• WORK TO BE COMPLETED
Transcribe all of the material exactly. Any picture in it should be left out.

• DATASET SECTION
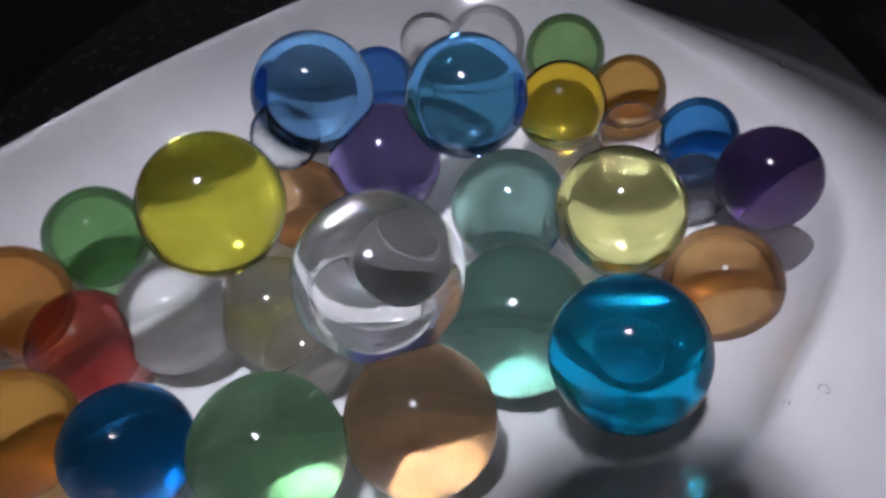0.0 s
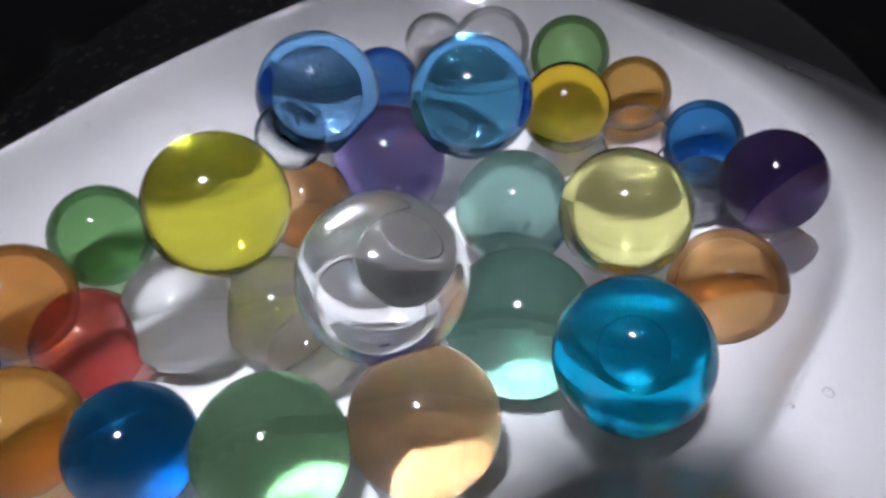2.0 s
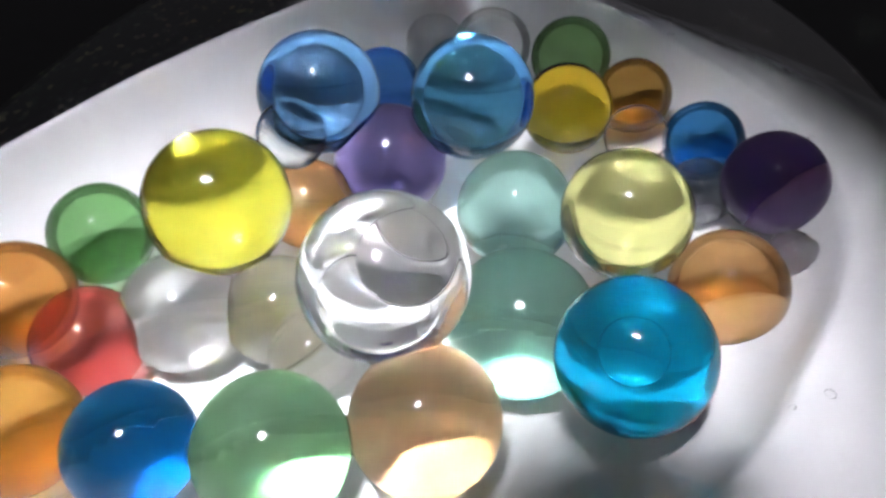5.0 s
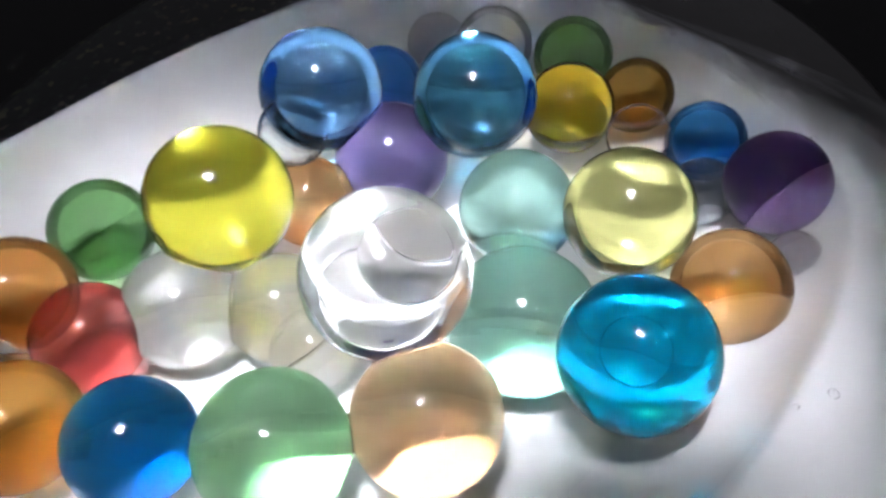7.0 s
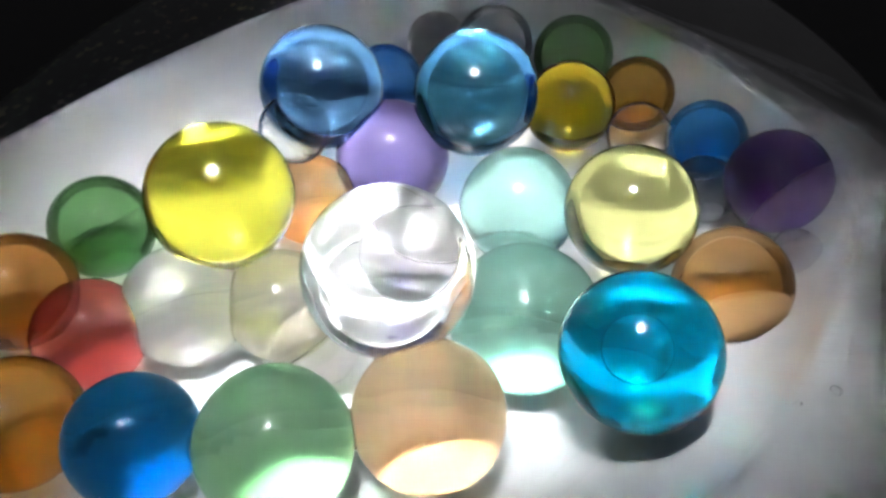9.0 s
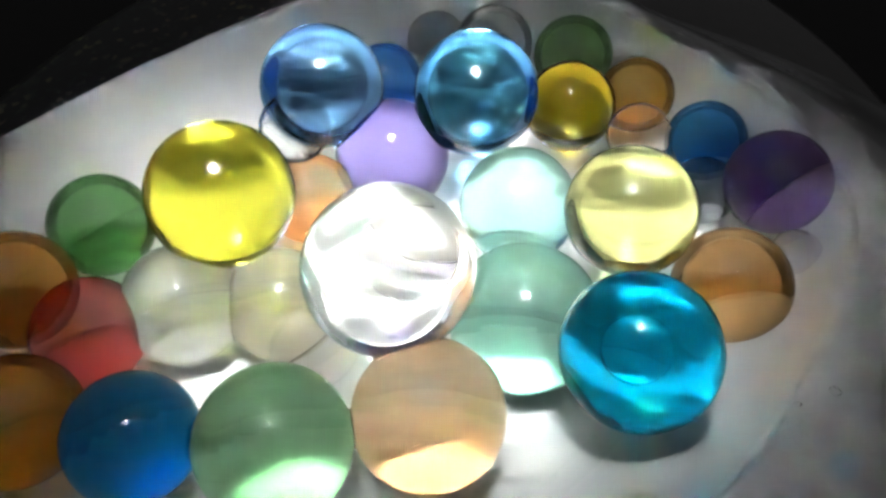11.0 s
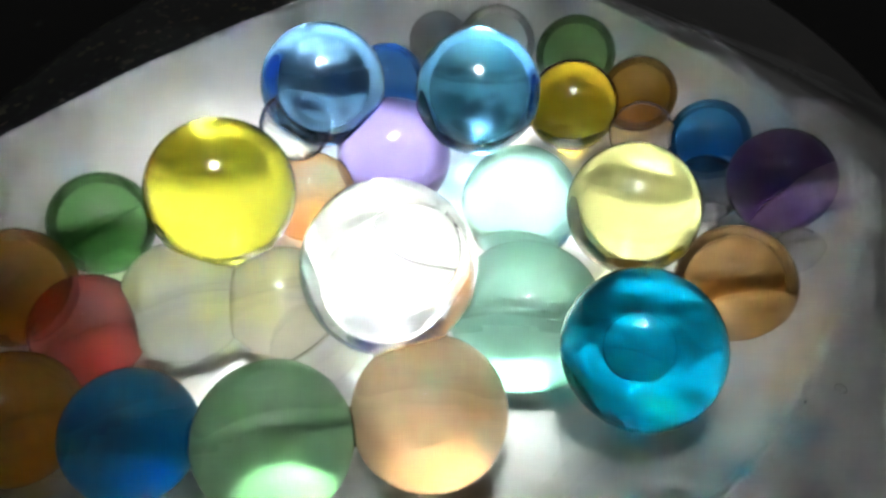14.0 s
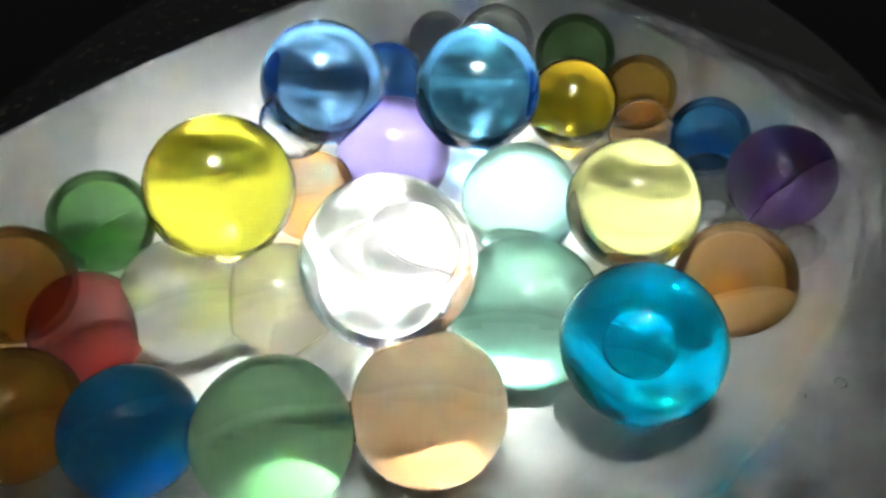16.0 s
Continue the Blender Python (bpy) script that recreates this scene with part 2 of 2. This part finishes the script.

• RESULT
0.0 s
2.0 s
5.0 s
7.0 s
9.0 s
11.0 s
14.0 s
16.0 s
Continue the Blender Python (bpy) script that recreates this scene with part 2 of 2. This part finishes the script.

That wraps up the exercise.